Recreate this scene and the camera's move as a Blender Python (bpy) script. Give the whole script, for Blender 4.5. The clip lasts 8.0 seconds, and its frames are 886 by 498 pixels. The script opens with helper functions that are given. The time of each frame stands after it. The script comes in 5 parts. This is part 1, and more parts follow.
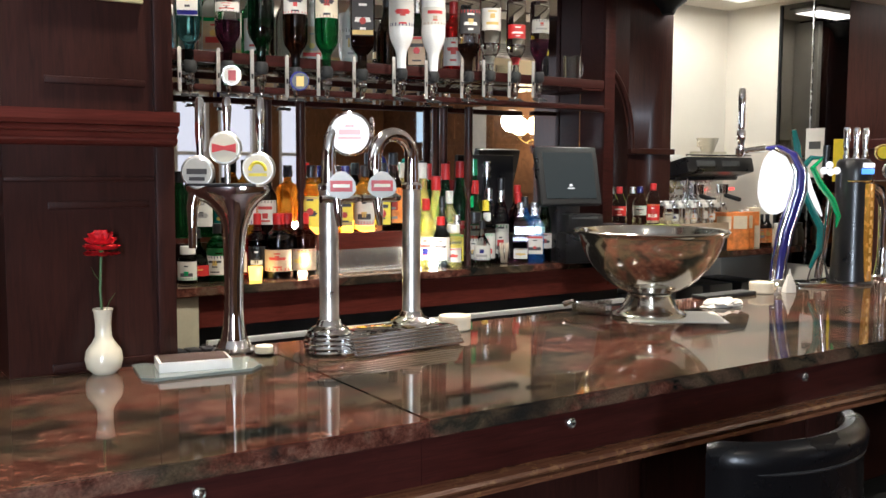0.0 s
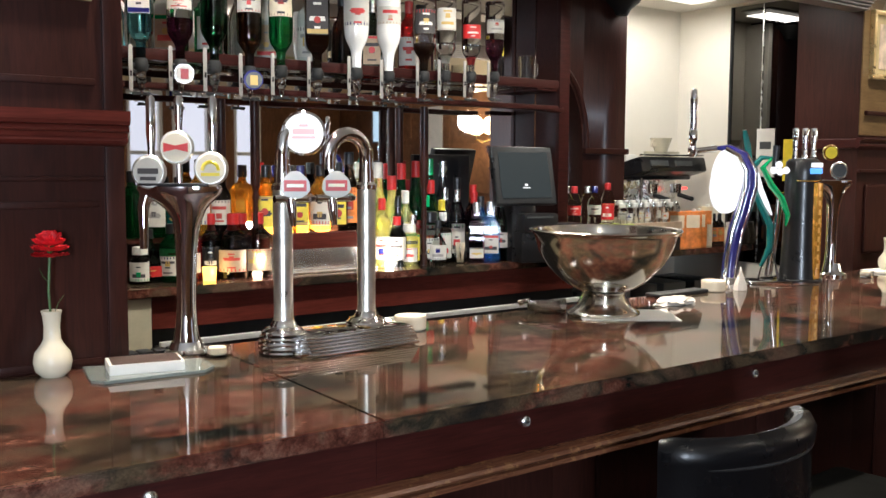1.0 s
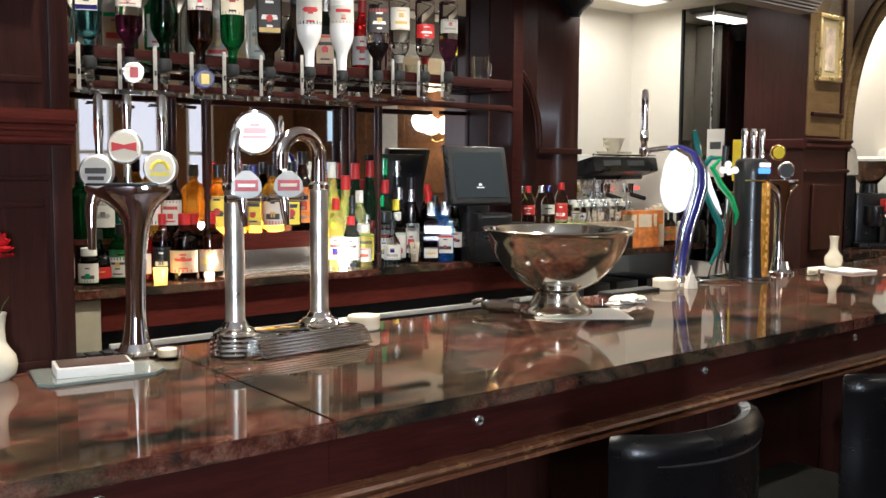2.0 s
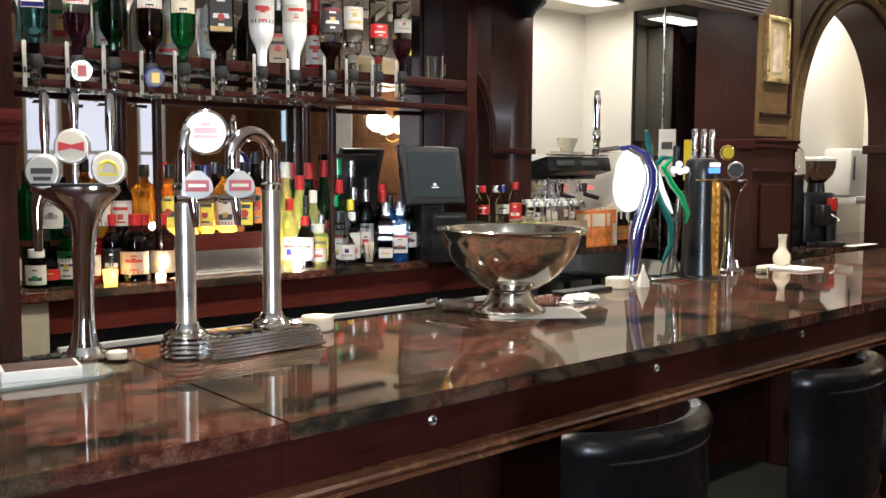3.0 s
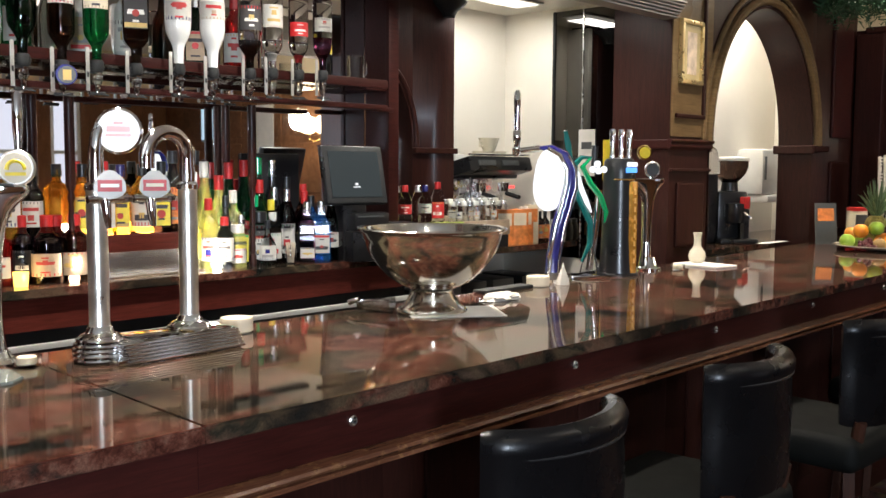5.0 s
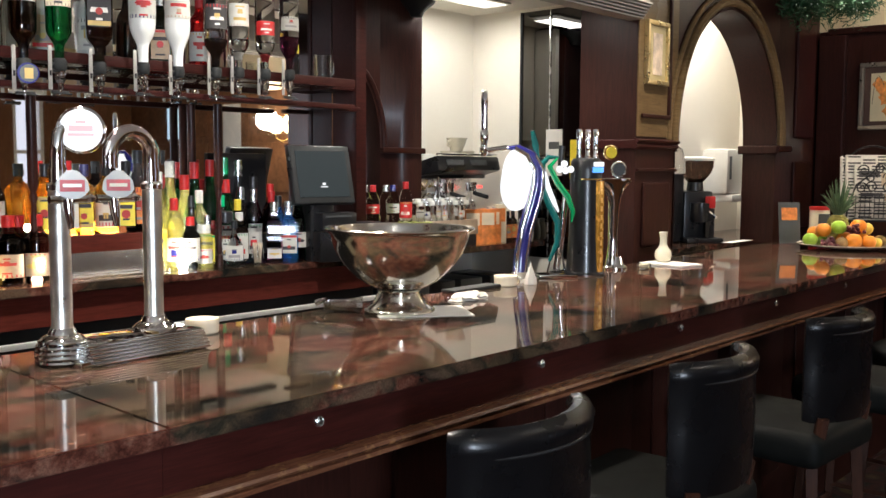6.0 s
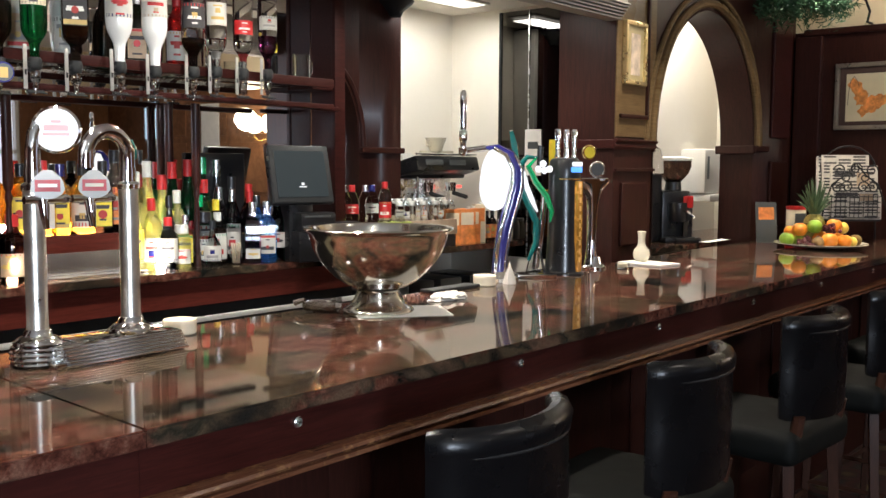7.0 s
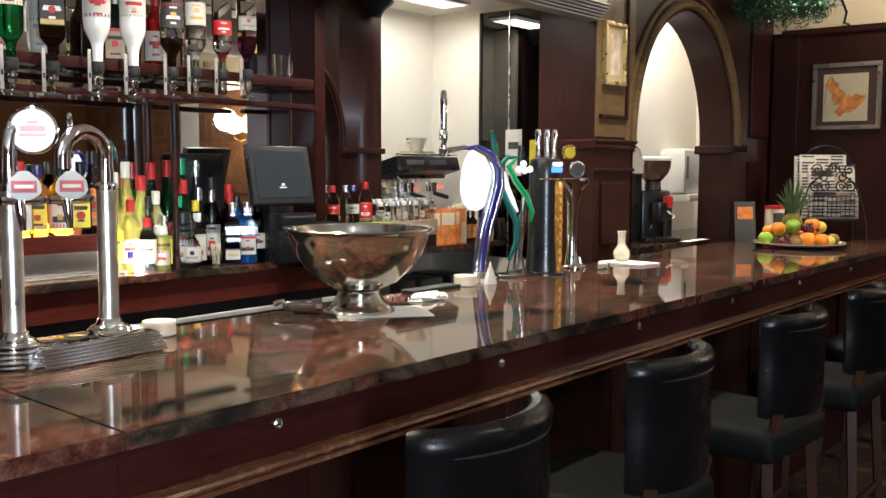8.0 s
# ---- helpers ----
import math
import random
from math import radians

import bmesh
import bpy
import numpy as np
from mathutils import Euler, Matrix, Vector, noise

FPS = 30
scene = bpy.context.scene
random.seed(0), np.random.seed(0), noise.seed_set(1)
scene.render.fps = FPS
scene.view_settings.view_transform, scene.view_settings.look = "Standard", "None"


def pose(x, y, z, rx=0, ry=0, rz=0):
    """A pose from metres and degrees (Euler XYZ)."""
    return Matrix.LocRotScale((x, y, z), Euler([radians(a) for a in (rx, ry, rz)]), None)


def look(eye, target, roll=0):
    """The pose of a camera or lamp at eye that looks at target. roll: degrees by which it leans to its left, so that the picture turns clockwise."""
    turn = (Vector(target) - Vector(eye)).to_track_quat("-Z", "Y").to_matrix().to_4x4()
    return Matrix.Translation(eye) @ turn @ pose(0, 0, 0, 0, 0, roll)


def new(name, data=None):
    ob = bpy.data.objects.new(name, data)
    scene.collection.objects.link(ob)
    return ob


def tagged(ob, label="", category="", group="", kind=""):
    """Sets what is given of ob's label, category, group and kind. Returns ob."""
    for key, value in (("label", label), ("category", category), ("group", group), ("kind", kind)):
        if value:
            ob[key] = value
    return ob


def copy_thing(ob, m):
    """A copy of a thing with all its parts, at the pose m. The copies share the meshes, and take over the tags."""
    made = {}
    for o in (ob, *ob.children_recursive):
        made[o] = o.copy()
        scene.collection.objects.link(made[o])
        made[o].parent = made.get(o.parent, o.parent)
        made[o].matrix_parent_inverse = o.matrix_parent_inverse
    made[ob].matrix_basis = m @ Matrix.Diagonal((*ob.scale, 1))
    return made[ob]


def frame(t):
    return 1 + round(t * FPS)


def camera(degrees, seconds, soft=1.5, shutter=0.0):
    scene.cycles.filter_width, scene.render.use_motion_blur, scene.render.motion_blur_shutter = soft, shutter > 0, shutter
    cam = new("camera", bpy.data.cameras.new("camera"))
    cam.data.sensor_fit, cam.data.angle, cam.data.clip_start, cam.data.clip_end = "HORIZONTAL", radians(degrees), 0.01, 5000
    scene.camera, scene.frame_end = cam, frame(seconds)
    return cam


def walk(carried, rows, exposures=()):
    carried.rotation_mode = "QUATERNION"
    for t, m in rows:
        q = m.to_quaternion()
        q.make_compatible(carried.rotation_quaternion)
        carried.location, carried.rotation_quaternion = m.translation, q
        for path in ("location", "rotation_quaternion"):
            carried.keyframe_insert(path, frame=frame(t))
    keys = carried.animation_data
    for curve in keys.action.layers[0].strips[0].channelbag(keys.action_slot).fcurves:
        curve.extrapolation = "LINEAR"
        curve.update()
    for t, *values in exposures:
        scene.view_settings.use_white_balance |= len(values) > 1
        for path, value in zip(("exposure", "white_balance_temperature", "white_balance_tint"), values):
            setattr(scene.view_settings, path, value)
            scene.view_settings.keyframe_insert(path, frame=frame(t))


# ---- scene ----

_ _ _

Work to be completed:
Pull out all lines from the listing that contain the string "radians".

Task output:
from math import radians
    return Matrix.LocRotScale((x, y, z), Euler([radians(a) for a in (rx, ry, rz)]), None)
    cam.data.sensor_fit, cam.data.angle, cam.data.clip_start, cam.data.clip_end = "HORIZONTAL", radians(degrees), 0.01, 5000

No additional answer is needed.